Stated goal: Pull out the lines from the line containing "3 of 5. More parts follow." through the line containing "return root", both lines included, and copy them exactly.

Data extracted from a collection

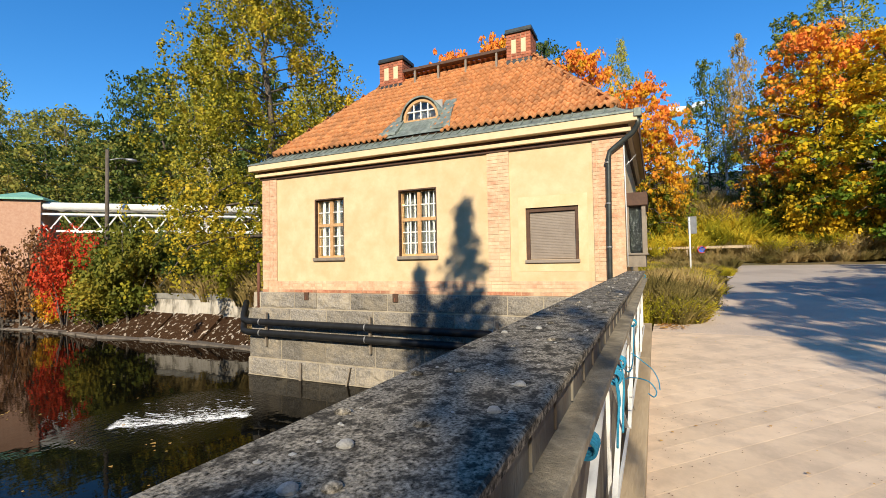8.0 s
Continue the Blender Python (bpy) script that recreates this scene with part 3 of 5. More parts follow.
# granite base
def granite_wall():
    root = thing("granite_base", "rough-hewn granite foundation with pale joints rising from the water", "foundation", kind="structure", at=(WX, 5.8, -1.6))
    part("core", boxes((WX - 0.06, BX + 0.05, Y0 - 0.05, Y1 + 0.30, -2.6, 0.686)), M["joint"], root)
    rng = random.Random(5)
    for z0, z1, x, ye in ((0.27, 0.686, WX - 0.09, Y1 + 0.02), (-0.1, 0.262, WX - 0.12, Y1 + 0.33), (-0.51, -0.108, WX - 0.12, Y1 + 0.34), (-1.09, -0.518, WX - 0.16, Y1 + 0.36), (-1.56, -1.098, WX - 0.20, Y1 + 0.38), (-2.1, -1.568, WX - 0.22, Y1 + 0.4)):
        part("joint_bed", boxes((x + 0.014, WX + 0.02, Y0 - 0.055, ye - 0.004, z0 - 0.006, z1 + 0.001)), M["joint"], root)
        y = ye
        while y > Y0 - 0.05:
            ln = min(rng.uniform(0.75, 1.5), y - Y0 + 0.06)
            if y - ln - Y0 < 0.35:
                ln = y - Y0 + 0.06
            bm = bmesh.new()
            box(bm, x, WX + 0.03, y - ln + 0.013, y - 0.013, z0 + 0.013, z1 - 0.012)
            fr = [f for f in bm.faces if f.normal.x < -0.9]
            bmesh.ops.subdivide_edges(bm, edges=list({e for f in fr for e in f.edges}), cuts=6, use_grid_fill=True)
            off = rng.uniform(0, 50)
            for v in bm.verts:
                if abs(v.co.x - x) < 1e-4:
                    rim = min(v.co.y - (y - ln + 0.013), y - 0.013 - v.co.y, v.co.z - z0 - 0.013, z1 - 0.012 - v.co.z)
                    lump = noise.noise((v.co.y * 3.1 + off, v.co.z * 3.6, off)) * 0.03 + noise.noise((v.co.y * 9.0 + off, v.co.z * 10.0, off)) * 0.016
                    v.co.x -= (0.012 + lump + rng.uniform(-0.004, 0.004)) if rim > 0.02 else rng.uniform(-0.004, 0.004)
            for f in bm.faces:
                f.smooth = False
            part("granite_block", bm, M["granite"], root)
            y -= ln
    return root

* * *

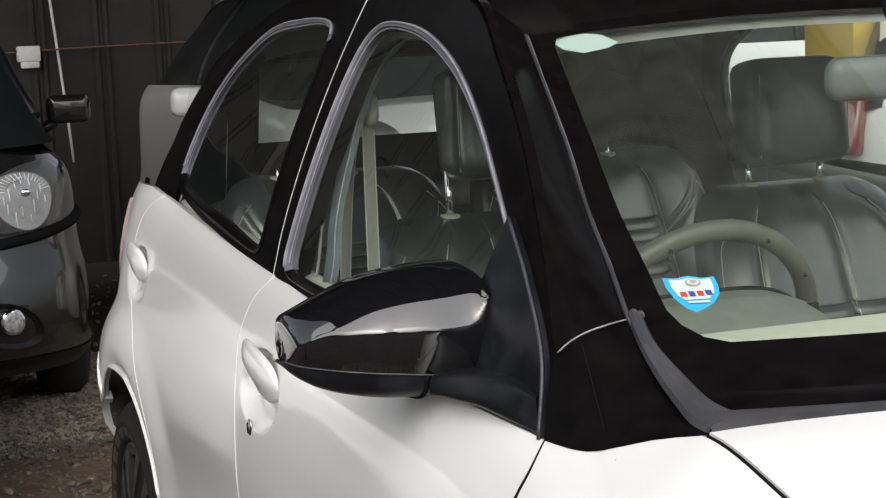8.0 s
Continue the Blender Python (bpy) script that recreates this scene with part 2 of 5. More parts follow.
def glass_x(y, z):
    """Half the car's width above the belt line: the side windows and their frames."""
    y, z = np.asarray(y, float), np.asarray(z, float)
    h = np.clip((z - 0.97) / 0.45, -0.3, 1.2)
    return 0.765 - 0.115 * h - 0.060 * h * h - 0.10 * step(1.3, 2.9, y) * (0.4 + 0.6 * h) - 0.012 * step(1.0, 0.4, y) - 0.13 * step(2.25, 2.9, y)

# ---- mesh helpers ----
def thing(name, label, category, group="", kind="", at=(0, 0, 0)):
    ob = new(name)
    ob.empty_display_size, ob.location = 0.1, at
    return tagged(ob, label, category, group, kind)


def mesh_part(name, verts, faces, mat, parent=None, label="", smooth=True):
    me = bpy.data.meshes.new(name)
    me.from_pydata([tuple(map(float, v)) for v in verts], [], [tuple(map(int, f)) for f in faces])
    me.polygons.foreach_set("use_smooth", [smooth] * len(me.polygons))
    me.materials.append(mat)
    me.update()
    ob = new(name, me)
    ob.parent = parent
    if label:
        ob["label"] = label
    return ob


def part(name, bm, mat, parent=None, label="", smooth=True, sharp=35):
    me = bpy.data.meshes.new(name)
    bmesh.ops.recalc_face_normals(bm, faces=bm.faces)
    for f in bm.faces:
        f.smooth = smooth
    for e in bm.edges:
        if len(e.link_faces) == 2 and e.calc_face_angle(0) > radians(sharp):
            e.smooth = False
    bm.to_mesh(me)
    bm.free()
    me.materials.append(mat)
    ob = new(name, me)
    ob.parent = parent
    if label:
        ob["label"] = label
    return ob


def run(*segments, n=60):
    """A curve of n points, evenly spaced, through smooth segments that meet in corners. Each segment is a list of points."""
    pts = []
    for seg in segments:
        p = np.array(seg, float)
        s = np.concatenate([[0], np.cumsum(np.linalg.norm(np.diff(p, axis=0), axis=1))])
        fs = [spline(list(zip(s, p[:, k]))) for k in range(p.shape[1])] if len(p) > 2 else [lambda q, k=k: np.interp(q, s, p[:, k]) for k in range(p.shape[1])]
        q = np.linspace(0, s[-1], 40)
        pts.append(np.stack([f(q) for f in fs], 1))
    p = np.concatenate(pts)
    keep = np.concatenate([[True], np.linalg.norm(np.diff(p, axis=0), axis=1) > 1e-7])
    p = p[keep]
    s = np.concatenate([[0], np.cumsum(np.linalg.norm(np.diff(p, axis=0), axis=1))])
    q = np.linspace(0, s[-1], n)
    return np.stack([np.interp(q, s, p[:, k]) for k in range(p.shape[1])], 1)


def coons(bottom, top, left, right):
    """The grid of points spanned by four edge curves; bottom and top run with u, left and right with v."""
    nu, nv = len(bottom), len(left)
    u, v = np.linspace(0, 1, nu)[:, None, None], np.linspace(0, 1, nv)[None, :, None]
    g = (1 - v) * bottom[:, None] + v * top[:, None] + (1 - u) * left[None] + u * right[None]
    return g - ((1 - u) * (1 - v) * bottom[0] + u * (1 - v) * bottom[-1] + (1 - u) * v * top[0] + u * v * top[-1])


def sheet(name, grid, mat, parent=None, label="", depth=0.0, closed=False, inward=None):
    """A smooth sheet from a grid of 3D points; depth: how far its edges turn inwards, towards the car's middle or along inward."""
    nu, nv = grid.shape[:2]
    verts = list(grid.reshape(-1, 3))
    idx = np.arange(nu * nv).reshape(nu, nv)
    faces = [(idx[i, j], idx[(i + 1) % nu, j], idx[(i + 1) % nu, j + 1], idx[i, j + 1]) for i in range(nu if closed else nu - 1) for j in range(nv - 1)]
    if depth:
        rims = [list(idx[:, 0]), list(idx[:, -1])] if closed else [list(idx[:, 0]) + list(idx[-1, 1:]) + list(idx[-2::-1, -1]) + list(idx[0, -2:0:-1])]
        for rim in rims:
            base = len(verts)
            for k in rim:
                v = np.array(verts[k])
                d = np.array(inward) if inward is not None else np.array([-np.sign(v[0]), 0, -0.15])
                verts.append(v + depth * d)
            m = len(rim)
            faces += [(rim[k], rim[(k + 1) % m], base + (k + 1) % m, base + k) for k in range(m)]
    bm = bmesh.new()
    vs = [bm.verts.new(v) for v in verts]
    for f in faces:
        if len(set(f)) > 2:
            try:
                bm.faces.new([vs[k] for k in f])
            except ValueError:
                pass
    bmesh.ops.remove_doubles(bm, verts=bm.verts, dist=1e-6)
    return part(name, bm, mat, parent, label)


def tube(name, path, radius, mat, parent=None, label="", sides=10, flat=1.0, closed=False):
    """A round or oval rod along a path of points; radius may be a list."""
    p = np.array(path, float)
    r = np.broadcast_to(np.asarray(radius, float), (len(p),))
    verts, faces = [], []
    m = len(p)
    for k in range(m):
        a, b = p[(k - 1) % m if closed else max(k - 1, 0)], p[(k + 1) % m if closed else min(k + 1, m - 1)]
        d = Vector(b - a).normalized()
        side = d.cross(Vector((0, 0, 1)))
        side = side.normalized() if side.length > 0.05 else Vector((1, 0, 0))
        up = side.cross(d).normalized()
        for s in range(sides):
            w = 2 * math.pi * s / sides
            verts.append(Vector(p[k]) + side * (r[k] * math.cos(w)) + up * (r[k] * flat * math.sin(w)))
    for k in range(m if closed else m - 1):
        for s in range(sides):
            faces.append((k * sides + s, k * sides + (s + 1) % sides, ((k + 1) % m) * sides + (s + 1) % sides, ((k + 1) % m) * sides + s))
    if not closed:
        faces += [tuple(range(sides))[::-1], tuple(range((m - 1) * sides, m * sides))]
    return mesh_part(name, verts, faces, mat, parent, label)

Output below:
Continue the Blender Python (bpy) script that recreates this scene with part 3 of 5. More parts follow.
# granite base
def granite_wall():
    root = thing("granite_base", "rough-hewn granite foundation with pale joints rising from the water", "foundation", kind="structure", at=(WX, 5.8, -1.6))
    part("core", boxes((WX - 0.06, BX + 0.05, Y0 - 0.05, Y1 + 0.30, -2.6, 0.686)), M["joint"], root)
    rng = random.Random(5)
    for z0, z1, x, ye in ((0.27, 0.686, WX - 0.09, Y1 + 0.02), (-0.1, 0.262, WX - 0.12, Y1 + 0.33), (-0.51, -0.108, WX - 0.12, Y1 + 0.34), (-1.09, -0.518, WX - 0.16, Y1 + 0.36), (-1.56, -1.098, WX - 0.20, Y1 + 0.38), (-2.1, -1.568, WX - 0.22, Y1 + 0.4)):
        part("joint_bed", boxes((x + 0.014, WX + 0.02, Y0 - 0.055, ye - 0.004, z0 - 0.006, z1 + 0.001)), M["joint"], root)
        y = ye
        while y > Y0 - 0.05:
            ln = min(rng.uniform(0.75, 1.5), y - Y0 + 0.06)
            if y - ln - Y0 < 0.35:
                ln = y - Y0 + 0.06
            bm = bmesh.new()
            box(bm, x, WX + 0.03, y - ln + 0.013, y - 0.013, z0 + 0.013, z1 - 0.012)
            fr = [f for f in bm.faces if f.normal.x < -0.9]
            bmesh.ops.subdivide_edges(bm, edges=list({e for f in fr for e in f.edges}), cuts=6, use_grid_fill=True)
            off = rng.uniform(0, 50)
            for v in bm.verts:
                if abs(v.co.x - x) < 1e-4:
                    rim = min(v.co.y - (y - ln + 0.013), y - 0.013 - v.co.y, v.co.z - z0 - 0.013, z1 - 0.012 - v.co.z)
                    lump = noise.noise((v.co.y * 3.1 + off, v.co.z * 3.6, off)) * 0.03 + noise.noise((v.co.y * 9.0 + off, v.co.z * 10.0, off)) * 0.016
                    v.co.x -= (0.012 + lump + rng.uniform(-0.004, 0.004)) if rim > 0.02 else rng.uniform(-0.004, 0.004)
            for f in bm.faces:
                f.smooth = False
            part("granite_block", bm, M["granite"], root)
            y -= ln
    return root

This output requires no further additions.